**Source excerpt**
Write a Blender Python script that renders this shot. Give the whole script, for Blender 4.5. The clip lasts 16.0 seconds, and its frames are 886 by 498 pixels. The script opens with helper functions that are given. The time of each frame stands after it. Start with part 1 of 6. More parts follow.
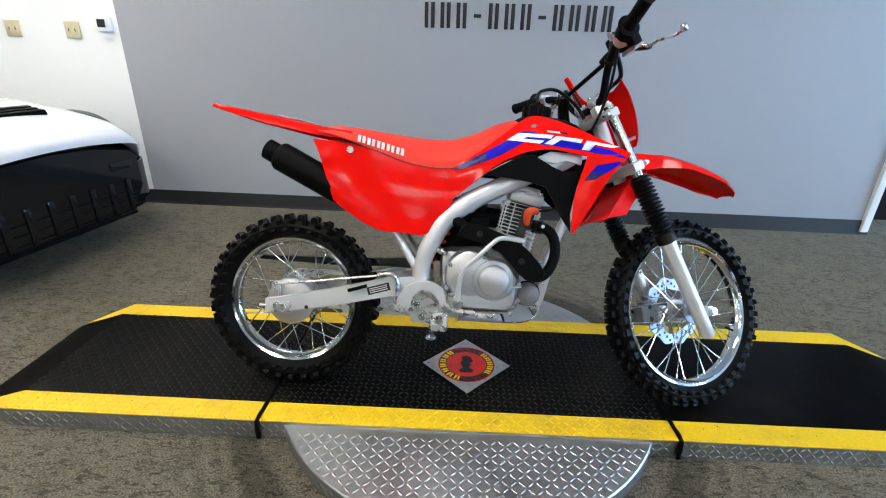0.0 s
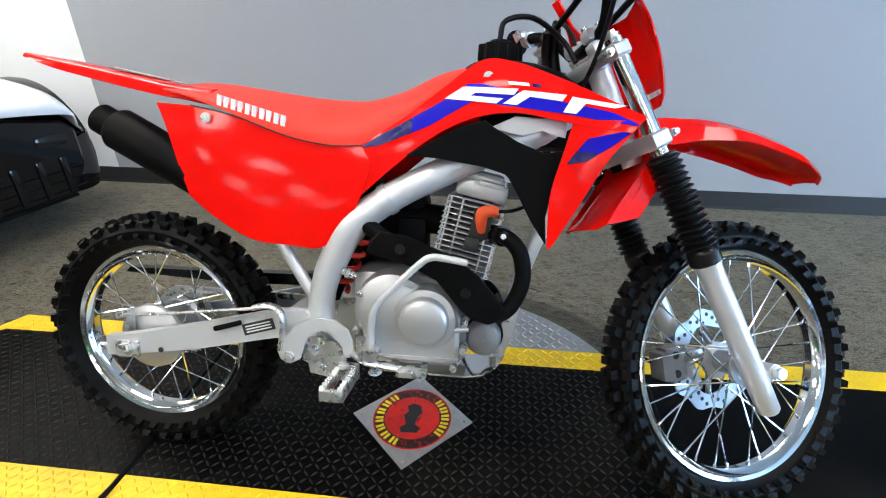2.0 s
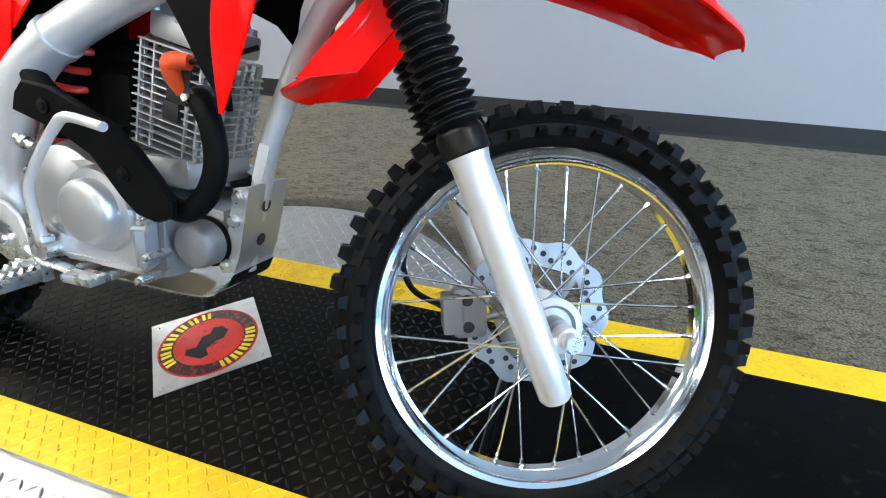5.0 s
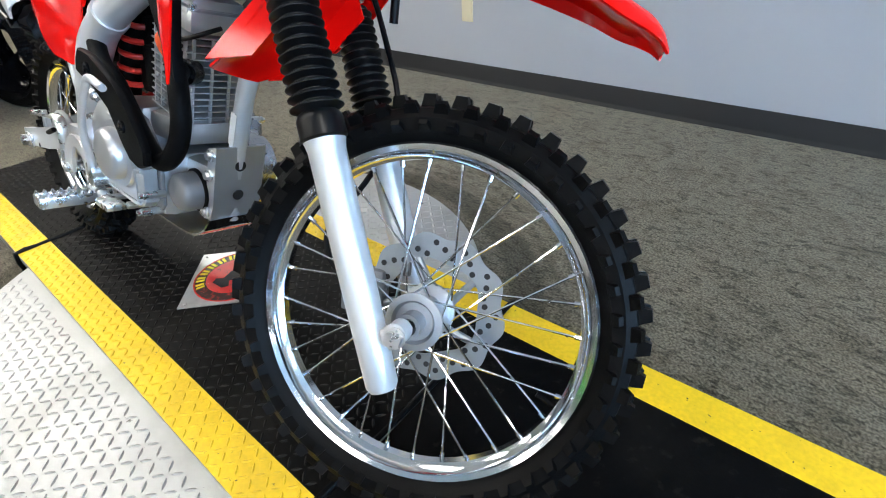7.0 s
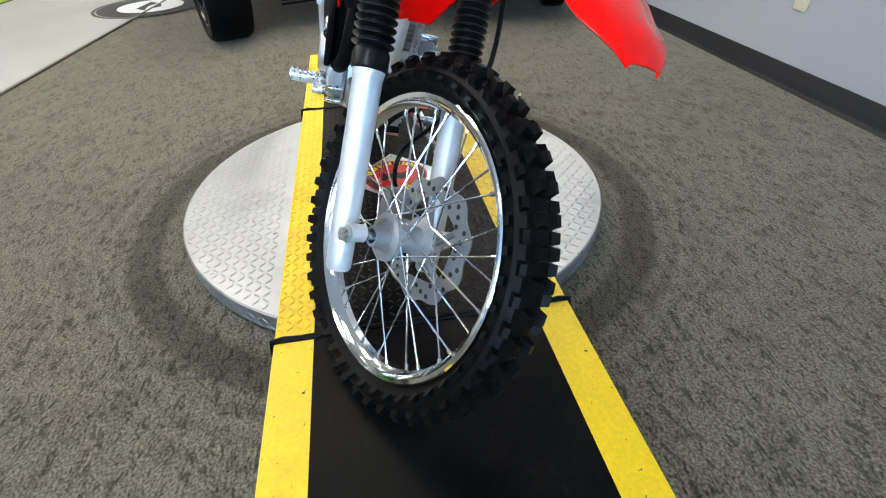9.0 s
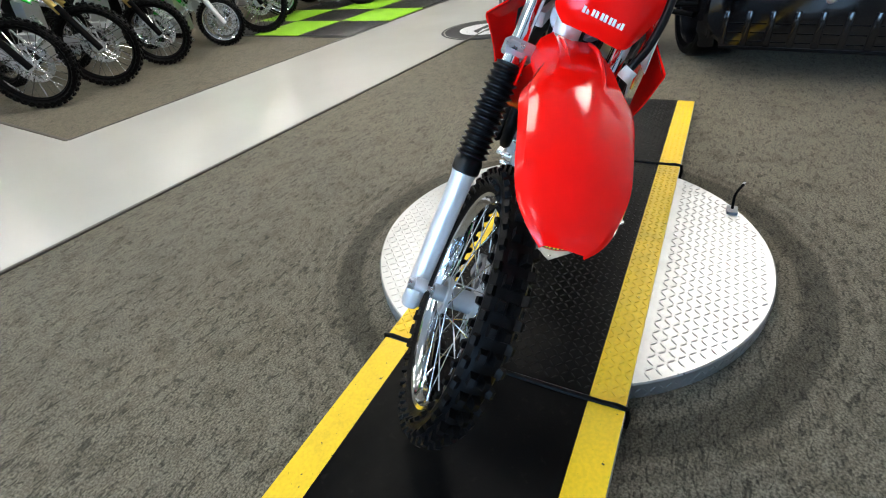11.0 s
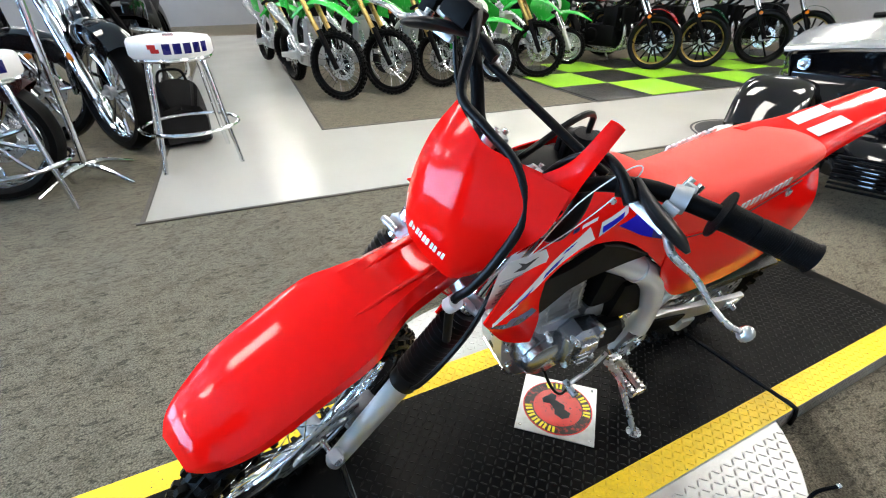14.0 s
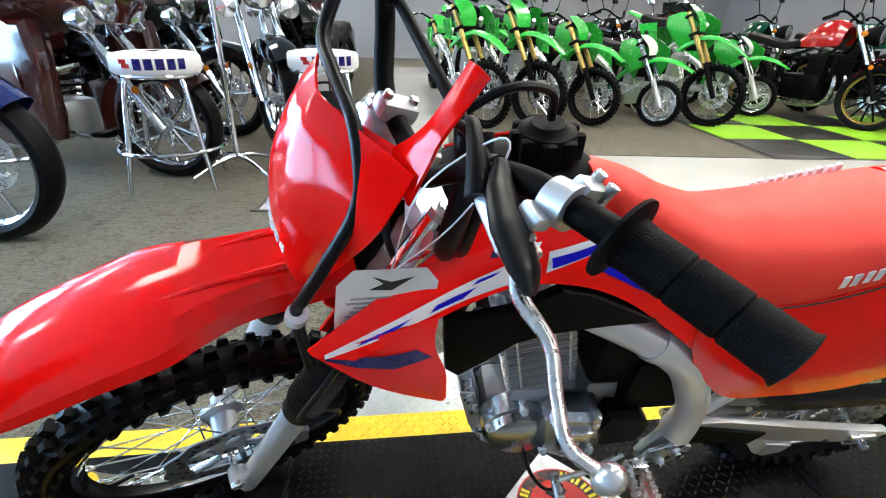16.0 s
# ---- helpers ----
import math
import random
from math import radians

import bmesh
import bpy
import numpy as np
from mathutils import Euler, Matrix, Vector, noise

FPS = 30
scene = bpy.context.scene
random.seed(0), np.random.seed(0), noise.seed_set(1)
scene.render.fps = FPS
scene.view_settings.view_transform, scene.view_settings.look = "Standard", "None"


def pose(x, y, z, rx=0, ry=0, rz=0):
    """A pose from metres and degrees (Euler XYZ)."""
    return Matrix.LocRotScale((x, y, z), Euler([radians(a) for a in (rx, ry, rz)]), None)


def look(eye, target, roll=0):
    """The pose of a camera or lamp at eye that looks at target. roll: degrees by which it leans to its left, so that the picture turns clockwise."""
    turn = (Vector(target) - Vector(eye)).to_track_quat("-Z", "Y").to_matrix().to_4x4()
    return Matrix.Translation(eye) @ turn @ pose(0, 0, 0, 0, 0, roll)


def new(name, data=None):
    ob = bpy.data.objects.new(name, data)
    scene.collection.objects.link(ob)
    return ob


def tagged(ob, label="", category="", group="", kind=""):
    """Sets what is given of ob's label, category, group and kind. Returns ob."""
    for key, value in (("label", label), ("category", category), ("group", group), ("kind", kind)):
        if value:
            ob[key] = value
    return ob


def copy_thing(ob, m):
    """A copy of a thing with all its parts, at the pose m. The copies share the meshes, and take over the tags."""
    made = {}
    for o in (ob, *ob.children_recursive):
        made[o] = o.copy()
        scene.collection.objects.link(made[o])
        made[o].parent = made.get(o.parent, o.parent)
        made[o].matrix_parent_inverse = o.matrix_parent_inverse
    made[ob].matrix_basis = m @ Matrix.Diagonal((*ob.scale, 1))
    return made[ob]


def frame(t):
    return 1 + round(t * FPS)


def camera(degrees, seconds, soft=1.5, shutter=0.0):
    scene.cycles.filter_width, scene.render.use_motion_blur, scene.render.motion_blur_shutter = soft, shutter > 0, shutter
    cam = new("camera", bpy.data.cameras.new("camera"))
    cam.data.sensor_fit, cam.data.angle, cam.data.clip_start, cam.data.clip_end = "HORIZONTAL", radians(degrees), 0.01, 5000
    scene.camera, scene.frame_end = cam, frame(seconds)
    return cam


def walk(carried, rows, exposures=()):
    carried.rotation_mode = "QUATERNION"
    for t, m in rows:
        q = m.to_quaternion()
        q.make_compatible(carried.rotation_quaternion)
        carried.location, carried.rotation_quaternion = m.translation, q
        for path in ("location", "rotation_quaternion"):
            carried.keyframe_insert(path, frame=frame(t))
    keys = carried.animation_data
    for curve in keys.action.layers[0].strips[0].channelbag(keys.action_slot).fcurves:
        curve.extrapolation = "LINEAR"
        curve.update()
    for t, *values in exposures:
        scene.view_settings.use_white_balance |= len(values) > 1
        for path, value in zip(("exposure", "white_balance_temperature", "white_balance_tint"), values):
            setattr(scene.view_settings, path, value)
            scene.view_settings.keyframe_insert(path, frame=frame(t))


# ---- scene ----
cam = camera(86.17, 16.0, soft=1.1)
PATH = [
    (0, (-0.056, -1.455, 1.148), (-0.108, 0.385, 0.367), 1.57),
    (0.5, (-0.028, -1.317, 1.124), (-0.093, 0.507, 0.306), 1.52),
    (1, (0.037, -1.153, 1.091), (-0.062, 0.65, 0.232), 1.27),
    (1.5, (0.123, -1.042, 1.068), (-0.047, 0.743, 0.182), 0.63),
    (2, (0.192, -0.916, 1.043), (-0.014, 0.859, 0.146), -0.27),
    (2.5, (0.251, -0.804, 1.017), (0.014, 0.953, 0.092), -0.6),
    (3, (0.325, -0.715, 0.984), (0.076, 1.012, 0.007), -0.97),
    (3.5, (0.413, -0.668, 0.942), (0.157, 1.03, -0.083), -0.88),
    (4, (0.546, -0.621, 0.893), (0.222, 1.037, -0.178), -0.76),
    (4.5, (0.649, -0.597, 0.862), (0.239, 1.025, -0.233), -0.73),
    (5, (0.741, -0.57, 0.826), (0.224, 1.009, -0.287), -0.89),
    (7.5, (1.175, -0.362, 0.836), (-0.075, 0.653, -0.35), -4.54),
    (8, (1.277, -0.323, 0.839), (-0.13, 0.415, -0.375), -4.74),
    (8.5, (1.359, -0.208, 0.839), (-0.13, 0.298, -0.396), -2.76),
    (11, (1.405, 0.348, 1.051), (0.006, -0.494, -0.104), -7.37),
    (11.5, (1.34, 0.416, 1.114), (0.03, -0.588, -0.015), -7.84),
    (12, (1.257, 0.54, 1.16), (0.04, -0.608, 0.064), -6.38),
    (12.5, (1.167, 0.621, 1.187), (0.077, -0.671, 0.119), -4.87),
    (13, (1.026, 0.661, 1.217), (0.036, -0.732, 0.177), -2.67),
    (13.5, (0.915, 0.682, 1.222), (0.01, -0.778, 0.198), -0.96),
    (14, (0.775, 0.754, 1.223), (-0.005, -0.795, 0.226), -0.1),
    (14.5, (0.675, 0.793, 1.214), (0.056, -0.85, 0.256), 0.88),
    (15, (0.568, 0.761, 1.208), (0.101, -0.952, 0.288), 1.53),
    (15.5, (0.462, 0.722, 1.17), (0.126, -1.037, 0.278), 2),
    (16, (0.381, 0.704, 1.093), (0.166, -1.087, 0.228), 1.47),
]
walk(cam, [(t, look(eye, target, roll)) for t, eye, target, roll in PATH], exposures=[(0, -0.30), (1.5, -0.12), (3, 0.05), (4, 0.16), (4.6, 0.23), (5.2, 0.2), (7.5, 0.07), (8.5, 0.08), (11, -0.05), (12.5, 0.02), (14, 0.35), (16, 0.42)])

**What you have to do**
Write the full listing out again with every line unchanged, but include no pictures.

**Task output**
Write a Blender Python script that renders this shot. Give the whole script, for Blender 4.5. The clip lasts 16.0 seconds, and its frames are 886 by 498 pixels. The script opens with helper functions that are given. The time of each frame stands after it. Start with part 1 of 6. More parts follow.
0.0 s
2.0 s
5.0 s
7.0 s
9.0 s
11.0 s
14.0 s
16.0 s
# ---- helpers ----
import math
import random
from math import radians

import bmesh
import bpy
import numpy as np
from mathutils import Euler, Matrix, Vector, noise

FPS = 30
scene = bpy.context.scene
random.seed(0), np.random.seed(0), noise.seed_set(1)
scene.render.fps = FPS
scene.view_settings.view_transform, scene.view_settings.look = "Standard", "None"


def pose(x, y, z, rx=0, ry=0, rz=0):
    """A pose from metres and degrees (Euler XYZ)."""
    return Matrix.LocRotScale((x, y, z), Euler([radians(a) for a in (rx, ry, rz)]), None)


def look(eye, target, roll=0):
    """The pose of a camera or lamp at eye that looks at target. roll: degrees by which it leans to its left, so that the picture turns clockwise."""
    turn = (Vector(target) - Vector(eye)).to_track_quat("-Z", "Y").to_matrix().to_4x4()
    return Matrix.Translation(eye) @ turn @ pose(0, 0, 0, 0, 0, roll)


def new(name, data=None):
    ob = bpy.data.objects.new(name, data)
    scene.collection.objects.link(ob)
    return ob


def tagged(ob, label="", category="", group="", kind=""):
    """Sets what is given of ob's label, category, group and kind. Returns ob."""
    for key, value in (("label", label), ("category", category), ("group", group), ("kind", kind)):
        if value:
            ob[key] = value
    return ob


def copy_thing(ob, m):
    """A copy of a thing with all its parts, at the pose m. The copies share the meshes, and take over the tags."""
    made = {}
    for o in (ob, *ob.children_recursive):
        made[o] = o.copy()
        scene.collection.objects.link(made[o])
        made[o].parent = made.get(o.parent, o.parent)
        made[o].matrix_parent_inverse = o.matrix_parent_inverse
    made[ob].matrix_basis = m @ Matrix.Diagonal((*ob.scale, 1))
    return made[ob]


def frame(t):
    return 1 + round(t * FPS)


def camera(degrees, seconds, soft=1.5, shutter=0.0):
    scene.cycles.filter_width, scene.render.use_motion_blur, scene.render.motion_blur_shutter = soft, shutter > 0, shutter
    cam = new("camera", bpy.data.cameras.new("camera"))
    cam.data.sensor_fit, cam.data.angle, cam.data.clip_start, cam.data.clip_end = "HORIZONTAL", radians(degrees), 0.01, 5000
    scene.camera, scene.frame_end = cam, frame(seconds)
    return cam


def walk(carried, rows, exposures=()):
    carried.rotation_mode = "QUATERNION"
    for t, m in rows:
        q = m.to_quaternion()
        q.make_compatible(carried.rotation_quaternion)
        carried.location, carried.rotation_quaternion = m.translation, q
        for path in ("location", "rotation_quaternion"):
            carried.keyframe_insert(path, frame=frame(t))
    keys = carried.animation_data
    for curve in keys.action.layers[0].strips[0].channelbag(keys.action_slot).fcurves:
        curve.extrapolation = "LINEAR"
        curve.update()
    for t, *values in exposures:
        scene.view_settings.use_white_balance |= len(values) > 1
        for path, value in zip(("exposure", "white_balance_temperature", "white_balance_tint"), values):
            setattr(scene.view_settings, path, value)
            scene.view_settings.keyframe_insert(path, frame=frame(t))


# ---- scene ----
cam = camera(86.17, 16.0, soft=1.1)
PATH = [
    (0, (-0.056, -1.455, 1.148), (-0.108, 0.385, 0.367), 1.57),
    (0.5, (-0.028, -1.317, 1.124), (-0.093, 0.507, 0.306), 1.52),
    (1, (0.037, -1.153, 1.091), (-0.062, 0.65, 0.232), 1.27),
    (1.5, (0.123, -1.042, 1.068), (-0.047, 0.743, 0.182), 0.63),
    (2, (0.192, -0.916, 1.043), (-0.014, 0.859, 0.146), -0.27),
    (2.5, (0.251, -0.804, 1.017), (0.014, 0.953, 0.092), -0.6),
    (3, (0.325, -0.715, 0.984), (0.076, 1.012, 0.007), -0.97),
    (3.5, (0.413, -0.668, 0.942), (0.157, 1.03, -0.083), -0.88),
    (4, (0.546, -0.621, 0.893), (0.222, 1.037, -0.178), -0.76),
    (4.5, (0.649, -0.597, 0.862), (0.239, 1.025, -0.233), -0.73),
    (5, (0.741, -0.57, 0.826), (0.224, 1.009, -0.287), -0.89),
    (7.5, (1.175, -0.362, 0.836), (-0.075, 0.653, -0.35), -4.54),
    (8, (1.277, -0.323, 0.839), (-0.13, 0.415, -0.375), -4.74),
    (8.5, (1.359, -0.208, 0.839), (-0.13, 0.298, -0.396), -2.76),
    (11, (1.405, 0.348, 1.051), (0.006, -0.494, -0.104), -7.37),
    (11.5, (1.34, 0.416, 1.114), (0.03, -0.588, -0.015), -7.84),
    (12, (1.257, 0.54, 1.16), (0.04, -0.608, 0.064), -6.38),
    (12.5, (1.167, 0.621, 1.187), (0.077, -0.671, 0.119), -4.87),
    (13, (1.026, 0.661, 1.217), (0.036, -0.732, 0.177), -2.67),
    (13.5, (0.915, 0.682, 1.222), (0.01, -0.778, 0.198), -0.96),
    (14, (0.775, 0.754, 1.223), (-0.005, -0.795, 0.226), -0.1),
    (14.5, (0.675, 0.793, 1.214), (0.056, -0.85, 0.256), 0.88),
    (15, (0.568, 0.761, 1.208), (0.101, -0.952, 0.288), 1.53),
    (15.5, (0.462, 0.722, 1.17), (0.126, -1.037, 0.278), 2),
    (16, (0.381, 0.704, 1.093), (0.166, -1.087, 0.228), 1.47),
]
walk(cam, [(t, look(eye, target, roll)) for t, eye, target, roll in PATH], exposures=[(0, -0.30), (1.5, -0.12), (3, 0.05), (4, 0.16), (4.6, 0.23), (5.2, 0.2), (7.5, 0.07), (8.5, 0.08), (11, -0.05), (12.5, 0.02), (14, 0.35), (16, 0.42)])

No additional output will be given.